Requirement - Set down each line of the material that follows, exactly, with no pictures.

Records with scene code -
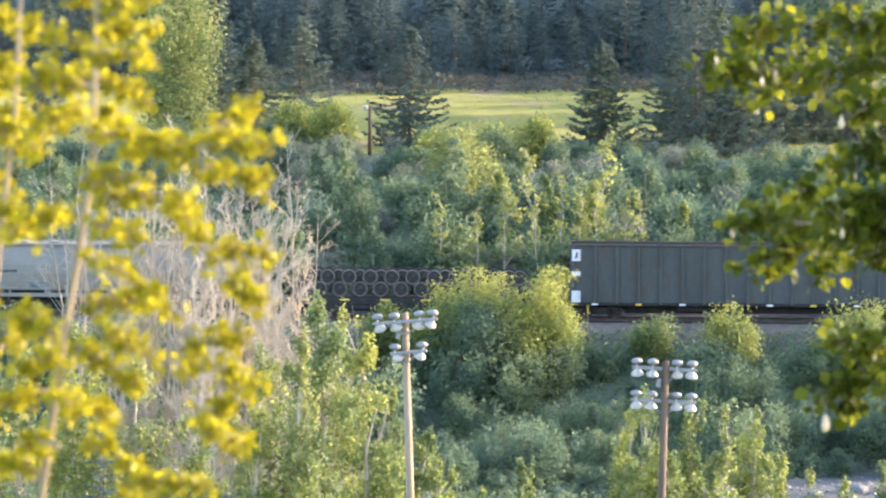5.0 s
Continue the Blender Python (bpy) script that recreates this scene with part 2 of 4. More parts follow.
def leaf_mesh(name, cen, size, rng, material, parent=None, label="", droop=0.3, width=0.8, along=None, fine=False, out=None, tri=False):
    """Folded leaves, one at each centre; size is one number or one for each leaf. out: the way each leaf's face is turned, by and large."""
    n = len(cen)
    size = np.broadcast_to(np.asarray(size, float), (n,)) * rng.uniform(0.65, 1.3, n)
    if along is None:
        d = rng.normal(size=(n, 3))
        d[:, 2] -= droop * 2
    else:
        d = along + rng.normal(size=(n, 3)) * 0.35
    d /= np.linalg.norm(d, axis=1)[:, None]
    s = np.cross(d, rng.normal(size=(n, 3)) if out is None else out + np.array([0, 0, 0.35]) + rng.normal(size=(n, 3)) * 0.5)
    s /= np.linalg.norm(s, axis=1)[:, None] + 1e-9
    u = np.cross(s, d)
    L, W = size[:, None], size[:, None] * width / 2
    f = rng.uniform(0.05, 0.3, n)[:, None] * W
    base, tip = cen - d * L * 0.5, cen + d * L * 0.5 - u * f
    l1, l2 = cen - d * L * 0.22 + s * W + u * f, cen + d * L * 0.14 + s * W * 0.85 + u * f
    r1, r2 = cen - d * L * 0.22 - s * W + u * f, cen + d * L * 0.14 - s * W * 0.85 + u * f
    if tri:
        v = np.stack([base + s * W, tip, base - s * W], 1).reshape(-1, 3)
        return mesh_np(name, v, np.arange(n)[:, None] * 3 + np.array([[0, 1, 2]]), material, parent, label)
    if fine:
        v = np.stack([base, cen + s * W + u * f, tip, cen - s * W + u * f], 1).reshape(-1, 3)
        return mesh_np(name, v, np.arange(n)[:, None] * 4 + np.array([[0, 1, 2, 3]]), material, parent, label)
    v = np.stack([base, l1, l2, tip, r2, r1], 1).reshape(-1, 3)
    i = np.arange(n)[:, None] * 6
    faces = np.concatenate([i + np.array([[0, 1, 2, 3]]), i + np.array([[0, 3, 4, 5]])])
    return mesh_np(name, v, faces, material, parent, label)


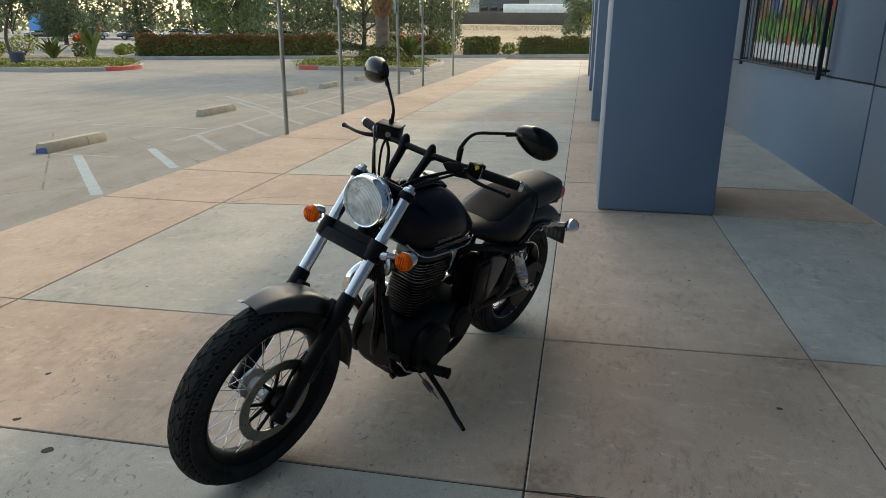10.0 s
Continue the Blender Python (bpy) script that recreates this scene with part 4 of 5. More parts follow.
for pts in ([(0.665, -0.14, 0.47), (0.66, -0.16, 0.53), (0.672, -0.15, 0.62), (0.69, -0.1, 0.7)], [(0.63, -0.13, 0.47), (0.62, -0.165, 0.55), (0.64, -0.14, 0.66), (0.66, -0.09, 0.72)]):
    bm = bmesh.new()
    tube(bm, pts, 0.0045, 8)
    part("engine_hose", bm, M_BLACK, engine)

# exhaust
bm = bmesh.new()
tube(bm, [(0.875, -0.055, 0.6), (0.93, -0.075, 0.607), (0.995, -0.11, 0.6), (1.03, -0.135, 0.55), (1.005, -0.165, 0.48), (0.945, -0.178, 0.4), (0.875, -0.185, 0.32), (0.8, -0.193, 0.245), (0.73, -0.199, 0.214), (0.62, -0.206, 0.213)], 0.0275, 20, 8)
exhaust = part("exhaust", bm, M_CHROME, bike, "chrome exhaust header sweeping into a long muffler")
bm = bmesh.new()
a, b = Vector((0.65, -0.205, 0.213)), Vector((-0.04, -0.228, 0.23))
m, d = axis_frame(a, b)
lathe(bm, [(0.028, 0), (0.031, 0.01), (0.036, 0.05), (0.05, 0.17), (0.0555, 0.24), (0.0565, 0.3), (0.0555, 0.31), (0.0545, 0.5), (0.047, 0.64), (0.041, d - 0.01), (0.04, d), (0.034, d), (0.033, d - 0.05)], m, 36)
part("muffler", bm, M_CHROME, exhaust, "long tapered chrome muffler")
for h, r, name in ((0.025, 0.0335, "muffler_clamp"), (0.305, 0.0568, "muffler_band")):
    bm = bmesh.new()
    lathe(bm, [(r - 0.004, h - 0.005), (r + 0.0005, h - 0.004), (r + 0.0005, h + 0.004), (r - 0.004, h + 0.005)], m, 36, False)
    clamp = part(name, bm, M_ALLOY if r < 0.05 else M_CHROME, exhaust, "steel clamp ring")
    if r < 0.05:
        bm = bmesh.new()
        rod(bm, (0.635, -0.22, 0.185), (0.635, -0.22, 0.165), 0.008, seg=8)
        part("clamp_bolt", bm, M_STEEL, clamp)
bm = bmesh.new()
tube(bm, [(0.63, -0.15, 0.29), (0.56, -0.17, 0.3), (0.46, -0.185, 0.285), (0.38, -0.2, 0.27)], [0.028, 0.036, 0.032, 0.02], 20)
part("heat_shield", bm, M_CHROME, exhaust, "chrome collector shield")
bm = bmesh.new()
lathe(bm, [(0.028, 0.0), (0.042, 0.002), (0.044, 0.012), (0.03, 0.02)], axis_frame((0.91, -0.065, 0.605), (0.94, -0.078, 0.608))[0], 20)
part("exhaust_flange", bm, M_ALLOY, exhaust, "alloy exhaust flange")

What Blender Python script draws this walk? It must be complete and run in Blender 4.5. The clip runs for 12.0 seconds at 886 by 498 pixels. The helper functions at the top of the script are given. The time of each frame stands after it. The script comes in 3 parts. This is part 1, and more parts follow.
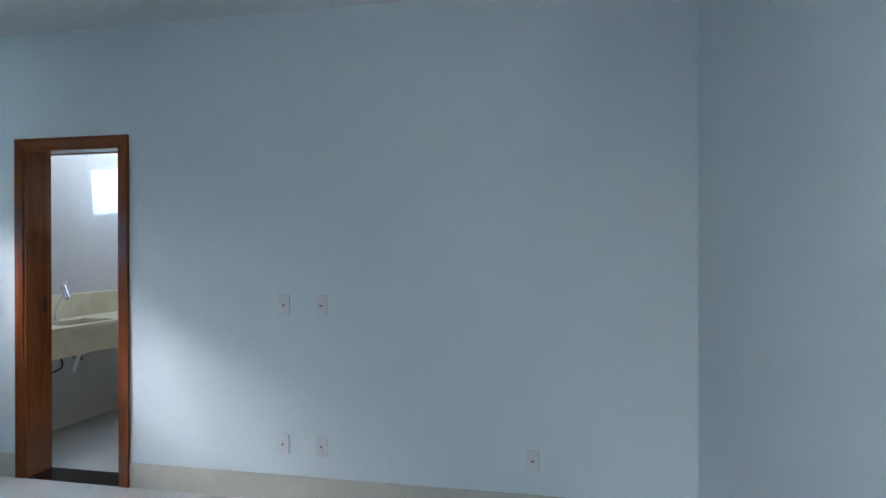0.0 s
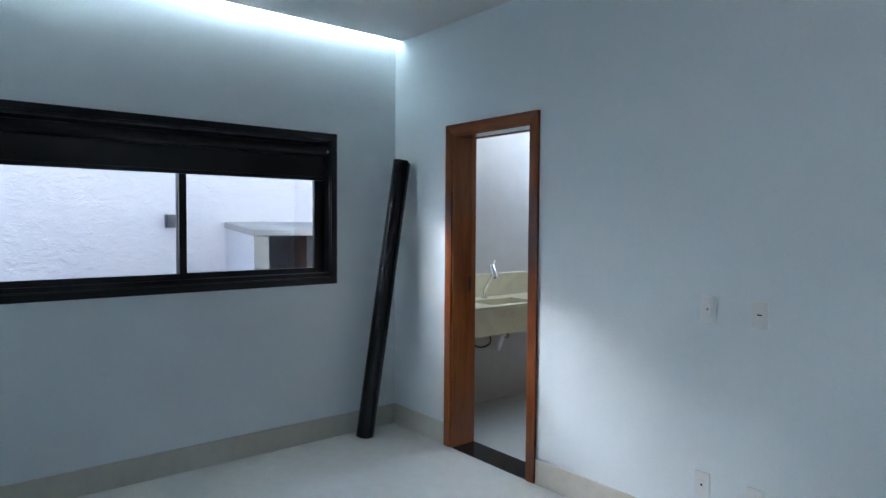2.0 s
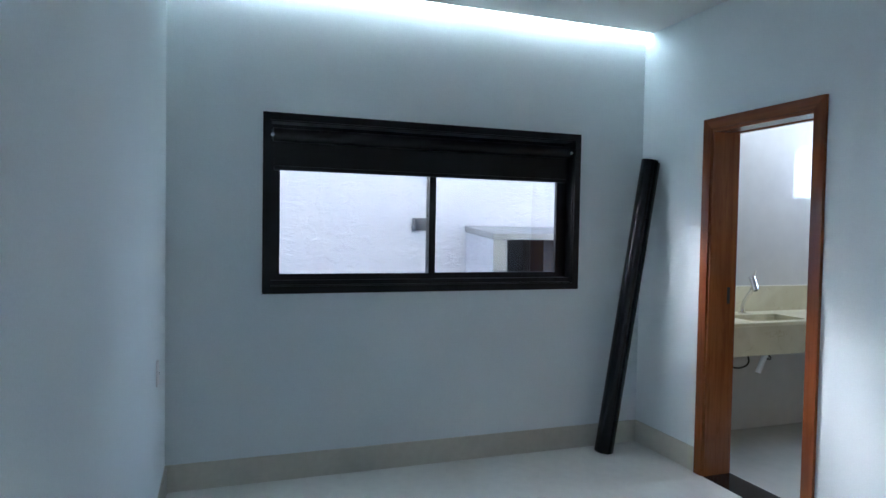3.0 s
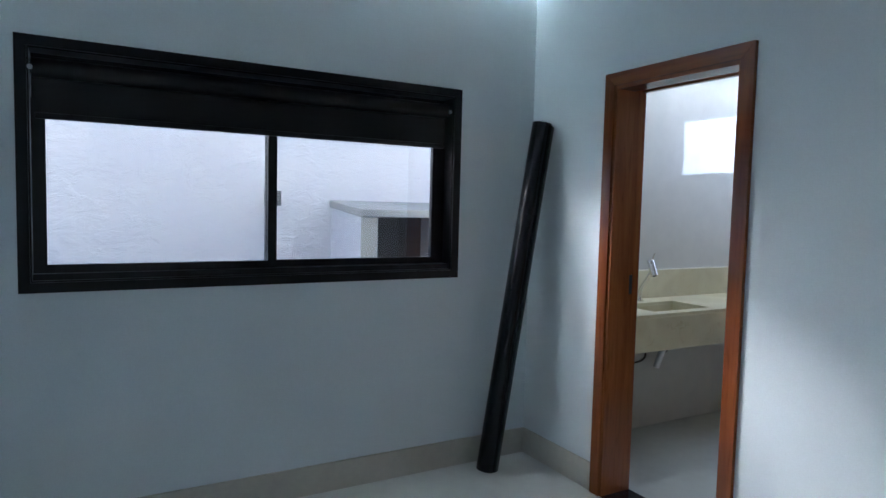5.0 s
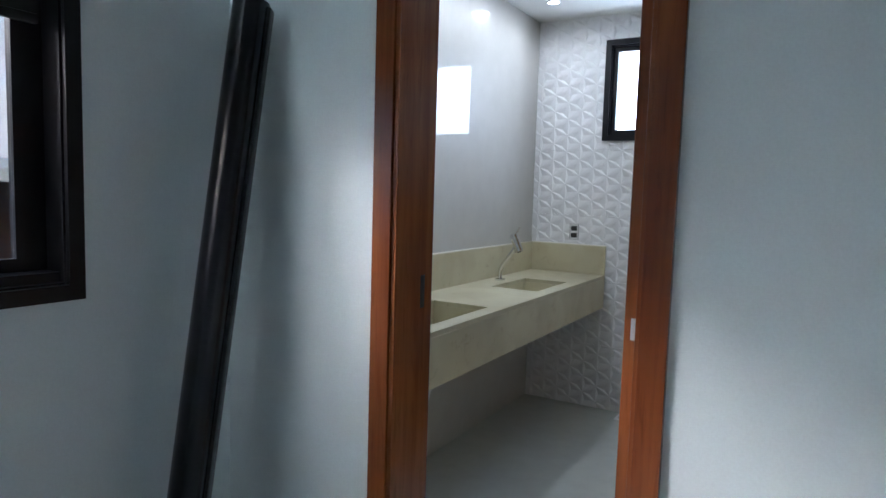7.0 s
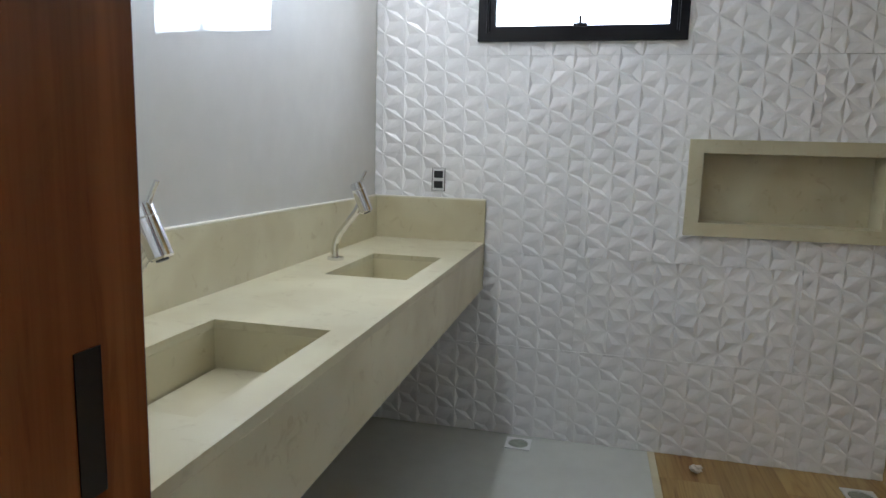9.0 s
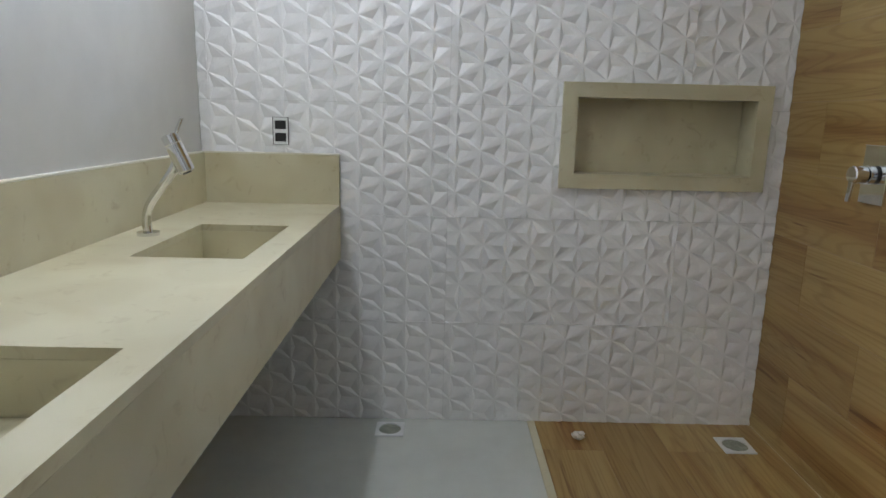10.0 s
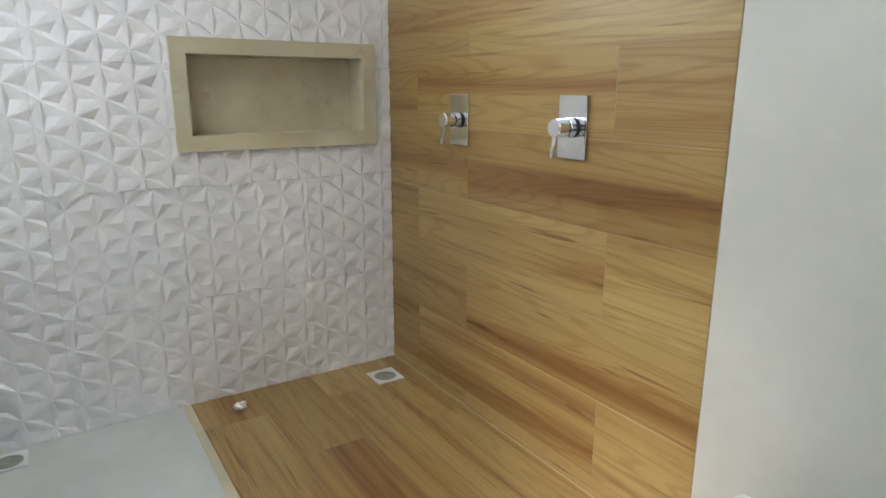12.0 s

Task result -
5.0 s
Continue the Blender Python (bpy) script that recreates this scene with part 2 of 4. More parts follow.
def leaf_mesh(name, cen, size, rng, material, parent=None, label="", droop=0.3, width=0.8, along=None, fine=False, out=None, tri=False):
    """Folded leaves, one at each centre; size is one number or one for each leaf. out: the way each leaf's face is turned, by and large."""
    n = len(cen)
    size = np.broadcast_to(np.asarray(size, float), (n,)) * rng.uniform(0.65, 1.3, n)
    if along is None:
        d = rng.normal(size=(n, 3))
        d[:, 2] -= droop * 2
    else:
        d = along + rng.normal(size=(n, 3)) * 0.35
    d /= np.linalg.norm(d, axis=1)[:, None]
    s = np.cross(d, rng.normal(size=(n, 3)) if out is None else out + np.array([0, 0, 0.35]) + rng.normal(size=(n, 3)) * 0.5)
    s /= np.linalg.norm(s, axis=1)[:, None] + 1e-9
    u = np.cross(s, d)
    L, W = size[:, None], size[:, None] * width / 2
    f = rng.uniform(0.05, 0.3, n)[:, None] * W
    base, tip = cen - d * L * 0.5, cen + d * L * 0.5 - u * f
    l1, l2 = cen - d * L * 0.22 + s * W + u * f, cen + d * L * 0.14 + s * W * 0.85 + u * f
    r1, r2 = cen - d * L * 0.22 - s * W + u * f, cen + d * L * 0.14 - s * W * 0.85 + u * f
    if tri:
        v = np.stack([base + s * W, tip, base - s * W], 1).reshape(-1, 3)
        return mesh_np(name, v, np.arange(n)[:, None] * 3 + np.array([[0, 1, 2]]), material, parent, label)
    if fine:
        v = np.stack([base, cen + s * W + u * f, tip, cen - s * W + u * f], 1).reshape(-1, 3)
        return mesh_np(name, v, np.arange(n)[:, None] * 4 + np.array([[0, 1, 2, 3]]), material, parent, label)
    v = np.stack([base, l1, l2, tip, r2, r1], 1).reshape(-1, 3)
    i = np.arange(n)[:, None] * 6
    faces = np.concatenate([i + np.array([[0, 1, 2, 3]]), i + np.array([[0, 3, 4, 5]])])
    return mesh_np(name, v, faces, material, parent, label)


10.0 s
Continue the Blender Python (bpy) script that recreates this scene with part 4 of 5. More parts follow.
for pts in ([(0.665, -0.14, 0.47), (0.66, -0.16, 0.53), (0.672, -0.15, 0.62), (0.69, -0.1, 0.7)], [(0.63, -0.13, 0.47), (0.62, -0.165, 0.55), (0.64, -0.14, 0.66), (0.66, -0.09, 0.72)]):
    bm = bmesh.new()
    tube(bm, pts, 0.0045, 8)
    part("engine_hose", bm, M_BLACK, engine)

# exhaust
bm = bmesh.new()
tube(bm, [(0.875, -0.055, 0.6), (0.93, -0.075, 0.607), (0.995, -0.11, 0.6), (1.03, -0.135, 0.55), (1.005, -0.165, 0.48), (0.945, -0.178, 0.4), (0.875, -0.185, 0.32), (0.8, -0.193, 0.245), (0.73, -0.199, 0.214), (0.62, -0.206, 0.213)], 0.0275, 20, 8)
exhaust = part("exhaust", bm, M_CHROME, bike, "chrome exhaust header sweeping into a long muffler")
bm = bmesh.new()
a, b = Vector((0.65, -0.205, 0.213)), Vector((-0.04, -0.228, 0.23))
m, d = axis_frame(a, b)
lathe(bm, [(0.028, 0), (0.031, 0.01), (0.036, 0.05), (0.05, 0.17), (0.0555, 0.24), (0.0565, 0.3), (0.0555, 0.31), (0.0545, 0.5), (0.047, 0.64), (0.041, d - 0.01), (0.04, d), (0.034, d), (0.033, d - 0.05)], m, 36)
part("muffler", bm, M_CHROME, exhaust, "long tapered chrome muffler")
for h, r, name in ((0.025, 0.0335, "muffler_clamp"), (0.305, 0.0568, "muffler_band")):
    bm = bmesh.new()
    lathe(bm, [(r - 0.004, h - 0.005), (r + 0.0005, h - 0.004), (r + 0.0005, h + 0.004), (r - 0.004, h + 0.005)], m, 36, False)
    clamp = part(name, bm, M_ALLOY if r < 0.05 else M_CHROME, exhaust, "steel clamp ring")
    if r < 0.05:
        bm = bmesh.new()
        rod(bm, (0.635, -0.22, 0.185), (0.635, -0.22, 0.165), 0.008, seg=8)
        part("clamp_bolt", bm, M_STEEL, clamp)
bm = bmesh.new()
tube(bm, [(0.63, -0.15, 0.29), (0.56, -0.17, 0.3), (0.46, -0.185, 0.285), (0.38, -0.2, 0.27)], [0.028, 0.036, 0.032, 0.02], 20)
part("heat_shield", bm, M_CHROME, exhaust, "chrome collector shield")
bm = bmesh.new()
lathe(bm, [(0.028, 0.0), (0.042, 0.002), (0.044, 0.012), (0.03, 0.02)], axis_frame((0.91, -0.065, 0.605), (0.94, -0.078, 0.608))[0], 20)
part("exhaust_flange", bm, M_ALLOY, exhaust, "alloy exhaust flange")

What Blender Python script draws this walk? It must be complete and run in Blender 4.5. The clip runs for 12.0 seconds at 886 by 498 pixels. The helper functions at the top of the script are given. The time of each frame stands after it. The script comes in 3 parts. This is part 1, and more parts follow.
0.0 s
2.0 s
3.0 s
5.0 s
7.0 s
9.0 s
10.0 s
12.0 s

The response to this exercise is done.